A "Supreme Court" for peer review of papers and proposals

Mike Ciavarella's picture

Important update (July 6, 2008)

 

Zhigang, I was re-reading the comment from the NSF proposal to fund imechanica originally. Comments like "Your project is high risk".  Your project was "visionary" ---- then how did you do it, even without the NSF money?   If you were visionary, these NSF reviewers were blind!! It "could not work" with the little money they wanted to give you.  It did work without!  ;)

I wonder if any of the review is good at all --- even today, rereading, do we learn anything?  I don't see any good use of it.  As I read the reviews of 2 rejected papers I had (one you know very well in Int J Fatigue, and another, more recent, from JMPS - Caltech Editor), I am thinking about reviews.

Why there is not a feedback on reviews?  One writes a paper, or a proposal, spends a lot of time and effort.  Then somebody, honest or dishonest, correct or incorrect, valid or less valid, kills your project or your proposal.

We can always repost the paper or the proposal, somewhere else.  This is indeed what you did with imechanica, and indeed you are proving successfull even WITHOUT the funding you asked for!!!

This is ALSO what I plan to do with my 2 rejected papers.

But what about, like in your case, you proved the reviewers wrong?  Should there be an entity looking for Reviews of Reviewers?  Should be there a feedback on how peer review is done.  If a reviewer systematically fails to kill what should be killed, and instead kill what should not, should be NOT a reviewer in future?  Should we have a closed feedback loop?

 

I find reading this very interesting today.....  Should NSF give you the money you asked for now, even without resubmitting?  Should there be a "higher court" or "Supreme Court" of appeal for papers and proposals?

 

ORIGINAL REVIEW OF THE REJECTED NSF PROPOSAL FOR IMECHANICA: 

Very well written proposal.

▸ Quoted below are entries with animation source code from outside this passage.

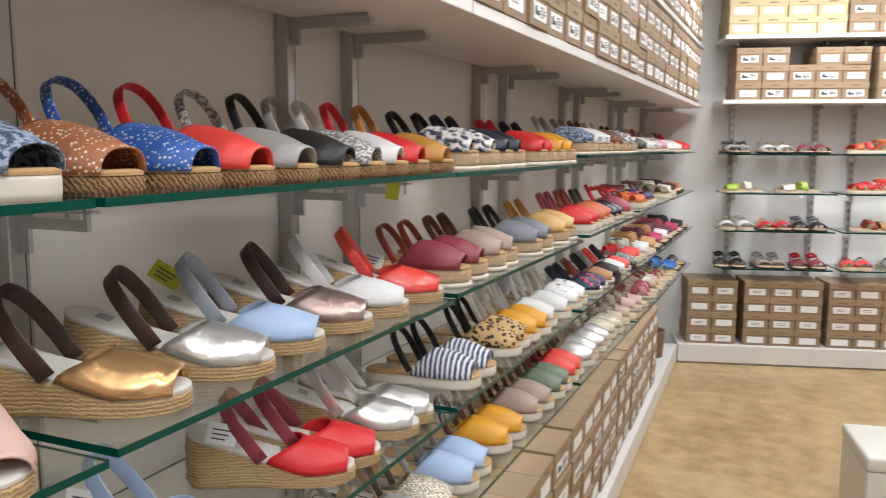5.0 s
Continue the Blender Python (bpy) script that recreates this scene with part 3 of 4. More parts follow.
def band_mesh(name, pts, wide, closed=False, thick=0.0016):
    """A flat leather band along pts, its width close to upright."""
    bm = bmesh.new()
    rings = []
    n = len(pts)
    for k, p in enumerate(pts):
        if closed:
            t = (pts[(k + 1) % n] - pts[k - 1]).normalized()
        else:
            t = (pts[min(n - 1, k + 1)] - pts[max(0, k - 1)]).normalized()
        up = Vector((0, 0, 1)) if abs(t.z) < 0.8 else Vector((1, 0, 0))
        wv = (up - t * up.dot(t)).normalized()
        nv = t.cross(wv)
        rings.append([bm.verts.new(p + wv * a * wide / 2 + nv * b * thick) for a, b in ((-1, -0.6), (-0.8, -1), (0.8, -1), (1, -0.6), (1, 0.6), (0.8, 1), (-0.8, 1), (-1, 0.6))])
    m = 8
    for k in range(n if closed else n - 1):
        a, b = rings[k], rings[(k + 1) % n]
        for i in range(m):
            bm.faces.new((a[i], a[(i + 1) % m], b[(i + 1) % m], b[i]))
    if not closed:
        bm.faces.new(rings[0][::-1])
        bm.faces.new(rings[-1])
    return mesh_from(name, bm, ["red"], True)


def ankle_ring(kind, z0, z1, wide, s_back=0.03, s_front=0.47):
    """A closed strap lying round the ankle, higher in front."""
    pts = []
    for k in range(24):
        a = 2 * math.pi * k / 24
        f = 0.5 + 0.5 * math.cos(a)
        s = s_back + (s_front - s_back) * f
        pts.append(Vector((s * SL, 0.031 * math.sin(a), insole_z(kind, 0.2) + z0 + (z1 - z0) * f + 0.004 * math.sin(3 * a))))
    return band_mesh("ankle_strap", pts, wide, True)


def side_post(kind, s0, s1, z1, sign, wide=0.014):
    """A strap from the sole's edge up to the ankle ring."""
    pts = []
    for k in range(6):
        t = k / 5
        pts.append(Vector(((s0 + (s1 - s0) * t) * SL, sign * (half_width(s0) + 0.002 - 0.004 * t), insole_z(kind, s0) + 0.002 + z1 * t)))
    return band_mesh("side_strap", pts, wide)


def strap_mesh(name, kind, s_join, s_top, rise, width=0.015, low=0.012, spread=1.0):
    """A loop of leather from one side round the heel to the other."""
    K = 20
    bm = bmesh.new()
    pts = []
    for k in range(K + 1):
        a = math.pi * k / K
        sn = math.sin(a)
        s = s_join + (s_top - s_join) * sn ** 0.95
        c = math.cos(a)
        y = (half_width(max(0.15, s_join)) + 0.002) * math.copysign(abs(c) ** 0.8, c) * spread * (1 + 0.30 * sn)
        z = insole_z(kind, max(0.02, s_join)) + low + (insole_z(kind, 0.08) - insole_z(kind, s_join)) * sn + rise * sn ** 0.9
        pts.append(Vector((s * SL, y, z)))
    slope = Vector(((s_join - s_top) * SL * 0.55, 0, 0)) + Vector((0, 0, rise))
    across = Vector((rise, 0, (s_join - s_top) * SL)).normalized()
    rings = []
    for k, p in enumerate(pts):
        t = (pts[min(K, k + 1)] - pts[max(0, k - 1)]).normalized()
        wv = (across - t * across.dot(t)).normalized()
        nv = t.cross(wv)
        hw, th = width / 2, 0.0016
        rings.append([bm.verts.new(p + wv * a * hw + nv * b * th) for a, b in ((-1, -0.6), (-0.85, -1), (0.85, -1), (1, -0.6), (1, 0.6), (0.85, 1), (-0.85, 1), (-1, 0.6))])
    for a, b in zip(rings, rings[1:]):
        for i in range(8):
            j = (i + 1) % 8
            bm.faces.new((a[i], a[j], b[j], b[i]))
    bm.faces.new(rings[0][::-1])
    bm.faces.new(rings[-1])
    return mesh_from(name, bm, ["red"], True)


SHOE = {}


def shoe_meshes(kind, style):
    """The shared meshes of one sole and upper."""
    key = (kind, style)
    if key in SHOE:
        return SHOE[key]
    parts = [("sole", sole_mesh(kind), 2), ("insole", insole_mesh(kind), 3)]
    if kind == "platform":
        parts.append(("outsole", outsole_mesh(), None))
    if style == "peep":
        parts.append(("vamp", vamp_mesh(kind, 0.42, 0.60, 0.968, 0.056, 0.028), 0))
        parts.append(("heel_strap", strap_mesh("heel_strap", kind, 0.43, 0.25, {"platform": 0.072, "rope": 0.094}.get(kind, 0.084), 0.015, spread=1.34), 1))
    elif style == "open":
        parts.append(("vamp", vamp_mesh(kind, 0.48, 0.69, 0.978, 0.046, 0.024, 0.002), 0))
        parts.append(("heel_strap", strap_mesh("heel_strap", kind, 0.46, 0.22, 0.052 if kind == "wedge" else 0.066, 0.021, 0.004, spread=1.16), 1))
    elif style == "clog":
        parts.append(("vamp", vamp_mesh(kind, 0.40, 0.46, 0.985, 0.060, 0.010, 0.010), 0))
        parts.append(("heel_strap", strap_mesh("heel_strap", kind, 0.36, 0.08, 0.080, 0.013, spread=1.1), 1))
    elif style == "slide":
        parts.append(("front_strap", arch_mesh("front_strap", kind, 0.61, 0.87, 0.043, 0.031), 0))
        parts.append(("instep_strap", arch_mesh("instep_strap", kind, 0.34, 0.47, 0.053, 0.049, 0, 0, 0.12), 1))
        b = bmesh.new()
        box_into(b, -0.011, 0.011, -0.0015, 0.0015, -0.011, 0.011, 0, 0.001)
        buckle = mesh_from("buckle", b, ["steel"])
        buckle.transform(pose(0.375 * SL, -0.0385, insole_z(kind, 0.4) + 0.026, 8, 0, 0))
        parts.append(("buckle", buckle, None))
    elif style == "cross":
        parts.append(("front_strap", arch_mesh("front_strap", kind, 0.60, 0.74, 0.050, 0.046, 0, 0, 0.24), 0))
        parts.append(("cross_strap", arch_mesh("cross_strap", kind, 0.61, 0.75, 0.053, 0.048, 0, 0, -0.24), 1))
        parts.append(("heel_strap", strap_mesh("heel_strap", kind, 0.36, 0.04, 0.040, 0.012), 1))
    elif style == "strappy":
        for i, (a, b) in enumerate(((0.53, 0.64), (0.64, 0.76), (0.77, 0.88))):
            parts.append(("front_strap", arch_mesh("front_strap", kind, a, b, 0.047 - 0.006 * i, 0.043 - 0.006 * i, 0, 0, 0.16 * (-1) ** i), 1 if i == 1 else 0))
        parts.append(("ankle_strap", ankle_ring(kind, 0.060, 0.052, 0.012, 0.02, 0.40), 1))
        for sign in (-1, 1):
            parts.append(("side_strap", side_post(kind, 0.34, 0.18, 0.050, sign, 0.011), 1))
    elif style == "ankle":
        parts.append(("front_strap", arch_mesh("front_strap", kind, 0.60, 0.87, 0.043, 0.031), 0))
        parts.append(("ankle_strap", ankle_ring(kind, 0.056, 0.052, 0.014, 0.03, 0.42), 1))
        for sign in (-1, 1):
            parts.append(("side_strap", side_post(kind, 0.42, 0.24, 0.048, sign, 0.013), 1))
        parts.append(("bow", arch_mesh("bow", kind, 0.36, 0.47, 0.064, 0.058, 0, 0, 0.16), 1))
    elif style == "thong":
        parts.append(("toe_strap", arch_mesh("toe_strap", kind, 0.50, 0.56, 0.044, 0.040, -0.14, 0.14), 0))
        parts.append(("ankle_strap", strap_mesh("ankle_strap", kind, 0.42, 0.05, 0.040, 0.010), 1))
        pts = [Vector((q * SL, 0.004, insole_z(kind, q) + 0.004 + h)) for q, h in ((0.66, 0.040), (0.72, 0.032), (0.78, 0.016), (0.80, 0.0))]
        parts.append(("toe_post", band_mesh("toe_post", pts, 0.008), 0))
    z = insole_z(kind, 0.2) + 0.0065
    bm = bmesh.new()
    vs = [bm.verts.new((SL * a, b, insole_z(kind, a) + 0.0066)) for a, b in ((0.14, -0.013), (0.21, -0.014), (0.21, 0.013), (0.14, 0.013))]
    bm.faces.new(vs)
    parts.append(("printed_mark", mesh_from("printed_mark", bm, ["grey_ink"]), None))
    bm = bmesh.new()
    box_into(bm, -0.023, 0.023, -0.0005, 0.0005, -0.017, 0.015, 0)
    for i in range(3):
        box_into(bm, -0.015, 0.006 + 0.004 * i, -0.0009, 0.0009, -0.010 + 0.007 * i, -0.008 + 0.007 * i, 1)
    SHOE[key] = (parts, mesh_from("price_tag", bm, ["tag", "ink"]))
    return SHOE[key]


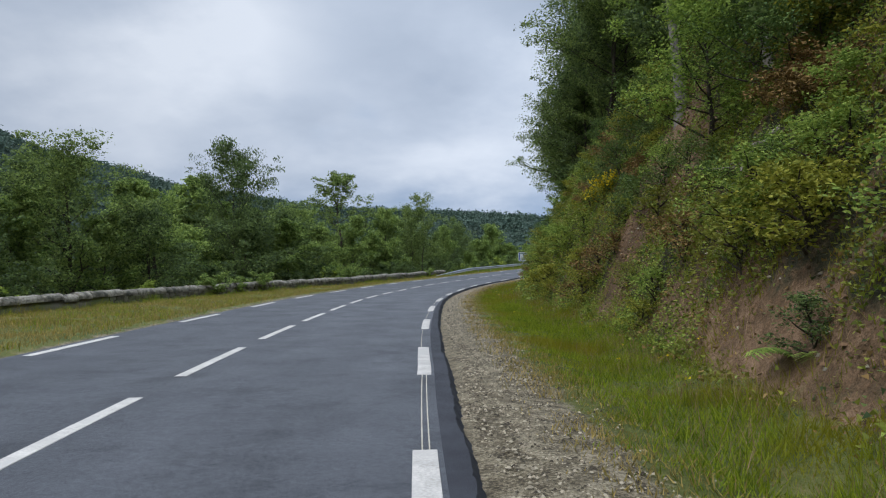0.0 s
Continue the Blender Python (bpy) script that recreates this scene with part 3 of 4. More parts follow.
# ---------------------------------------------------------------- guard rail
def build_rail():
    rail = thing("guard_rail", "galvanised steel W-beam guard rail on posts along the verge", "guard rail", kind="structure")
    prof = [(0.0, 0.158), (0.03, 0.15), (0.074, 0.108), (0.083, 0.092), (0.074, 0.076), (0.014, 0.022), (0.006, 0.0), (0.014, -0.022), (0.074, -0.076), (0.083, -0.092), (0.074, -0.108), (0.03, -0.15), (0.0, -0.158)]

    def line(s):
        # pulled back and lowered at the anchored end
        u = np.clip((76.0 - s) / 9.0, 0, 1)
        return -4.45 - 0.75 * u ** 1.6, 0.60 - 0.52 * u ** 1.5

    s0 = 67.0
    while s0 < 205:
        s1 = s0 + 4.0
        n = 9
        s = np.linspace(s0, s1 + 0.16, n)[:, None]
        lc, hc = line(s)
        pl = np.array([[p[0] for p in prof]])
        ph = np.array([[p[1] for p in prof]])
        lift = 0.004 * ((s - s0) > 3.9)
        front = lc + pl + lift
        back = front - 0.006
        x, y = plan(s + 0 * front, front)
        xb, yb = plan(s + 0 * back, back)
        z = rise(s) - 0.05 + hc + ph
        v = np.concatenate([np.stack([x, y, z], -1).reshape(-1, 3), np.stack([xb, yb, z + 0 * xb], -1).reshape(-1, 3)])
        f = grid_faces(n, 13)[:, ::-1]
        child("beam", mesh_np("beam", v, np.concatenate([f, f[:, ::-1] + n * 13]), [ZINC], smooth_shade=True), rail)
        s0 = s1
    bm = bmesh.new()
    box(bm, -0.05, -0.03, -0.6, 0.05, -0.024, 0.66)
    box(bm, -0.05, -0.024, -0.6, -0.043, 0.03, 0.66)
    box(bm, 0.043, -0.024, -0.6, 0.05, 0.03, 0.66)
    post = bm_mesh("post", bm, ZINC)
    bm = bmesh.new()
    box(bm, 0.05, -0.04, 0.46, 0.13, 0.04, 0.70)
    spacer = bm_mesh("spacer", bm, ZINC)
    for s in np.arange(70.0, 205, 4.0):
        lc, hc = line(s)
        x, y = plan(s, lc - 0.14)
        p = child("post", post, rail)
        p.matrix_basis = pose(float(x), float(y), float(rise(s)) - 0.05 + float(hc) - 0.62, 0, 0, -math.degrees(float(heading(s))))
        child("spacer", spacer, p)


build_rail()


def delineator(s, l, h=1.0):
    at_x, at_y = plan(s, l)
    ob = thing("delineator_post", "white plastic roadside delineator post with a grey reflector band", "road post", "delineator posts", at=pose(float(at_x), float(at_y), float(land(s, l)) - 0.02, 0, 0, -math.degrees(float(heading(s)))))
    bm = bmesh.new()
    box(bm, -0.03, -0.03, -0.3, 0.03, 0.03, 0.66)
    child("stake", bm_mesh("stake", bm, POLE), ob, "grey steel stake")
    bm = bmesh.new()
    bmesh.ops.create_cone(bm, cap_ends=True, segments=10, radius1=0.09, radius2=0.08, depth=h - 0.6)
    bmesh.ops.translate(bm, verts=bm.verts[:], vec=(0, 0, h / 2 + 0.3))
    for v in bm.verts:
        if v.co.z > h * 0.9:
            v.co.z += 0.10 * (0.5 + v.co.y / 0.15)
        v.co.y *= 0.8
    child("post_body", bm_mesh("post_body", bm, POST_WHITE, False), ob)
    bm = bmesh.new()
    bmesh.ops.create_cone(bm, cap_ends=False, segments=10, radius1=0.089, radius2=0.087, depth=0.10)
    bmesh.ops.translate(bm, verts=bm.verts[:], vec=(0, 0, h * 0.78))
    for v in bm.verts:
        v.co.y *= 0.82
    child("reflector_band", bm_mesh("reflector_band", bm, POLE), ob)


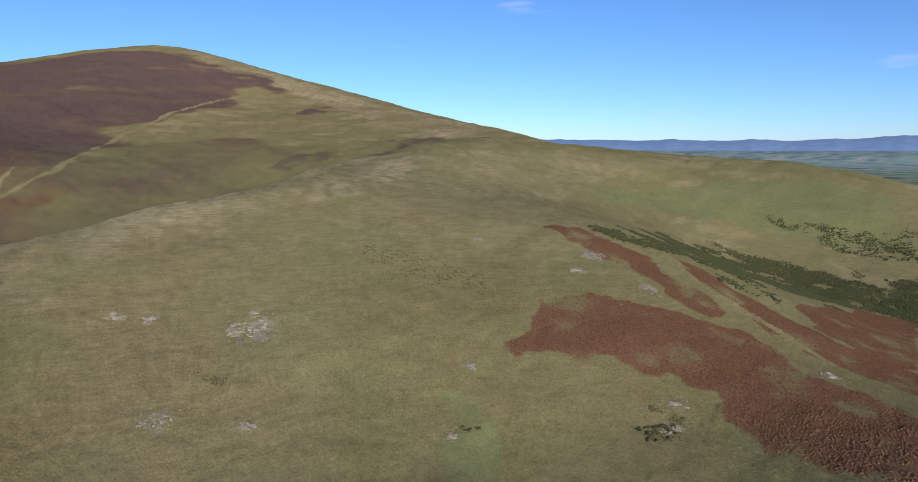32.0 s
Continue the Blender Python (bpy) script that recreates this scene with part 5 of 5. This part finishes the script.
BAY = [(16.2, -0.02), (18.1, -0.39), (19.1, -0.66), (20.5, -0.94), (22.7, -1.2), (24.5, -1.35), (40, -2.0)]
far_band("backdrop_bay_shore", BAY, [(16.2, 0.0), (17.5, 0.02), (22, 0.0), (25, 0.05), (40, 0.1)], far_glow("far_plain_painted_haze", (0.120, 0.165, 0.225), (0.165, 0.195, 0.235), 1.0), 4540, "brown and green country beyond the bay, with painted haze")
far_band("backdrop_bay_beach", [(a, e - 0.02) for a, e in BAY[1:6]], [(a, e + k) for (a, e), k in zip(BAY[1:6], (0.03, 0.07, 0.09, 0.08, 0.04))], far_glow("far_sand_painted_haze", (0.22, 0.225, 0.24), (0.27, 0.265, 0.265), 1.0), 4530, "pale sandy beach round the far bay, with painted haze")


def ridge_line(name, az0, az1, base_el, top, seed, dist, label):
    az = np.arange(az0, az1, 0.1)
    el = top(az) + 0.10 * value_noise(az / 2.3, az * 0, seed) + 0.04 * value_noise(az / 0.6, az * 0, seed + 1)
    v, f = [], []
    for i, (a, e) in enumerate(zip(np.radians(az), el)):
        for d, ee in ((dist * 0.97, base_el), (dist, e), (dist * 1.02, base_el)):
            v.append((d * math.sin(a), d * math.cos(a), EYE[2] + d * math.tan(math.radians(ee))))
        if i:
            f += [(3 * i - 3, 3 * i, 3 * i + 1, 3 * i - 2), (3 * i - 2, 3 * i + 1, 3 * i + 2, 3 * i - 1)]
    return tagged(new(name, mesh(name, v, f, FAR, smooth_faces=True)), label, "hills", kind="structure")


ridge_line("backdrop_hills_north", 20, 60, -0.5, lambda a: np.interp(a, [20, 22, 24, 26, 28, 31, 34, 60], [-0.50, -0.2, -0.1, -0.02, 0.08, 0.28, 0.2, 0.1]), 3, 4780, "distant hills beyond the coastal plain, painted blue with haze")
ridge_line("backdrop_hills_east", 90, 145, -5.0, lambda a: np.interp(a, [90, 103, 110, 120, 128, 134, 145], [0.8, 0.75, 0.7, 0.68, 0.6, 0.85, 0.9]), 5, 4800, "distant hills beyond the estuary, painted blue with haze")

# A far works by the shore, white blocks and stacks.
WORKS = thing("distant_works", pose(0, 0, 0), "white blocks and stacks of a works far along the coast", "factory")
for k in range(30):
    a = radians(19.4 + 3.3 * ((k * 0.381966) % 1.0))
    d = 4500
    w, hgt = rng.uniform(2.5, 6), rng.uniform(1, 3) if k % 5 else rng.uniform(4, 7)
    bx, by, bz = d * math.sin(a), d * math.cos(a), EYE[2] - d * math.tan(radians(0.36))
    part("block", box_mesh("block", RENDER_WHITE, -w / 2, w / 2, -2, 2, -2, hgt), WORKS, m=pose(bx, by, bz, 0, 0, -math.degrees(a)))
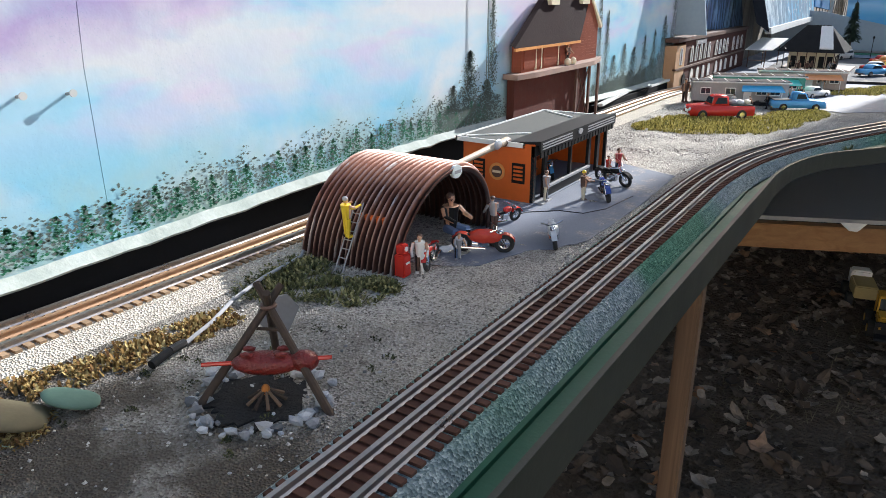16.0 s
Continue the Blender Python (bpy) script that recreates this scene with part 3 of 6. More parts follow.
# ---- sky boards at the far end ----
skyb = thing("sky_board", "long blue board painted with grey-white clouds", "painted board", (0.3, 4.33, 0.7), kind="structure")
bm = bmesh.new()
prof = [(-0.112, 1.156), (0.62, 1.150)]
for k in range(9):
    a = radians(90 - 22.5 * k)
    prof.append((0.66 + 0.045 * math.cos(a), 1.0 + 0.148 * math.sin(a)))
prof += [(0.70, 0.70), (-0.085, 0.66)]
prism(bm, [(x, 4.325 - 0.05 * max(0, x - 0.55), z) for x, z in prof], (0, 0.012, 0))
part("panel", bm, sky_paint, skyb)
bm = bmesh.new()
box(bm, 0.60, 2.2, 4.327, 4.339, 0.70, 1.150)
part("panel", bm, pale_sky, skyb)
hill_m = rough_mat("dark_green_hill_paint", (0.015, 0.05, 0.03), (0.05, 0.13, 0.08), 30, 90, 0.7)
bm = bmesh.new()
hp = [(0.60 + 1.6 * k / 40, 0.79 + 0.075 * math.exp(-((0.60 + 1.6 * k / 40 - 0.70) / 0.13) ** 2) + 0.03 * math.sin(2.2 * k / 10) ** 2 + 0.006 * noise.noise((k * 1.3, 0, 0))) for k in range(41)]
prism(bm, [(x, 4.323, z) for x, z in hp] + [(2.2, 4.323, 0.70), (0.60, 4.323, 0.70)], (0, 0.003, 0))
part("painted_hills", bm, hill_m, skyb)
mound_m = rough_mat("pale_grey_blue_hill_paint", (0.22, 0.27, 0.32), (0.36, 0.41, 0.45), 6, 90, 0.7)
bm = bmesh.new()
prism(bm, [(-0.45, 4.318, 0.935), (-0.178, 4.318, 0.912), (0.057, 4.318, 0.861), (0.278, 4.318, 0.815), (0.487, 4.318, 0.764), (0.60, 4.318, 0.735), (0.6, 4.318, 0.70), (-0.45, 4.318, 0.70)], (0, 0.005, 0))
part("painted_mound", bm, mound_m, skyb)

# ---- tracks ----
FRONT = [(0.0, 0.30), (0.0, 0.9), (0.0, 1.4), (0.004, 1.68), (0.045, 1.89), (0.155, 2.15), (0.27, 2.36), (0.46, 2.62), (0.68, 2.90), (0.785, 3.15), (0.80, 3.42), (0.72, 3.70), (0.55, 3.86), (0.25, 4.02), (-0.2, 4.12)]
BACK = [(-0.300, 0.30), (-0.300, 0.9), (-0.300, 1.4), (-0.300, 2.0), (-0.292, 2.4), (-0.27, 2.62), (-0.27, 2.95)]
RZ = 0.763  # top of the roadbed
LOWER = [(-0.178, 0.30), (-0.178, 3.2)]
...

This project is high value, but also high risk. This is an innovative and even visionary project, but the proposal is weak on management and evaluation, and there is no minority outreach plan. This is a serious weakness. This project could have a lot of impact if successful. Could provide us with some genuinely useful lessons. There is much value in funding this proposal. They are ambitious, one reviewer felt that they have the resources to do it, another felt it was over-ambitious.